The Anglican Church is leading a peace building project between two fighting communities, the Kipsigis and Maasai. They have been bringing the two communities together to talk and try and end the violence which has led to multiple deaths this year. Due to the work that they are doing, they have received recognition from the Government of Kenya. This is important as the Church should be a leader for change and peace.
2017-11-11 Kenya (AnglicanNews) The Anglican Church of Kenya responded to recurring violence between Kipsigis and Maasai people in the Trans Mara district by launching a peace-building project to bring the two sides together.
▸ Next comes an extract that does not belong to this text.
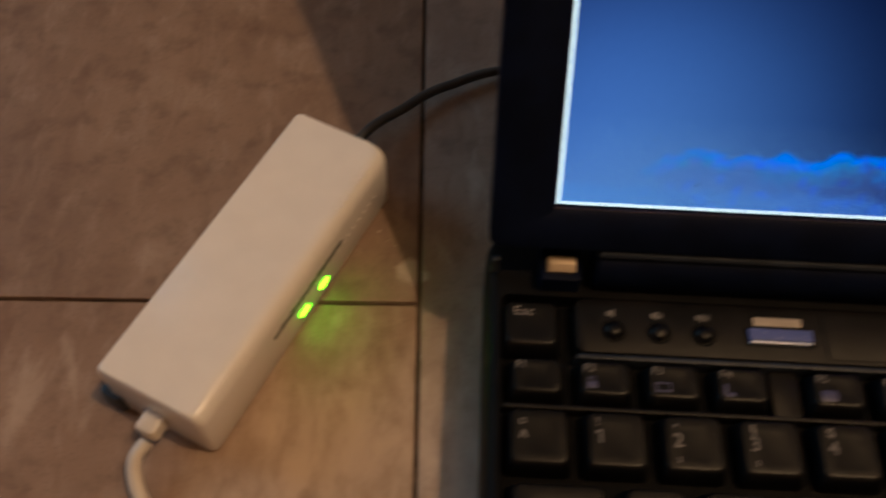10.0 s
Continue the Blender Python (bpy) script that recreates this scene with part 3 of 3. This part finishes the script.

In July, the province’s social ministry arm, Anglican Development Services (ADS-Kenya), invited representatives of national and county governments to share ideas on the root causes of the violence among the two communities, and to discuss how to engage in sustainable peacebuilding.
In September, the killing of Ben Meronyi, a Maasai businessman, led to retaliatory kilings in which 11 people from the Kipsigis community were murdered. This brought tension and fear in many market centres along the Maasai-Kipsigis border like Esoit – an area where locals now close shops as early as 6 pm and leave the centre due to insecurity.
In a bid to reduce tensions, ADS-Kenya and the Transmara Archdeaconry of Kericho Diocese organised several community dialogues to address issues of contention. These include the Nyayo grazing lands and the “no man’s land” between the two communities.
During these meetings, community members shared their concerns with government authorities and the church.
The Church’s work has been recognised by the national government. The two deputy county commissioners in Trans Mara East and Trans Mara West see the Church as an important partner in mobilising community members to work for sustainable peace through community dialogues and forums.
Action points that are generated from the meetings are pursued by all the key stakeholders working in the area.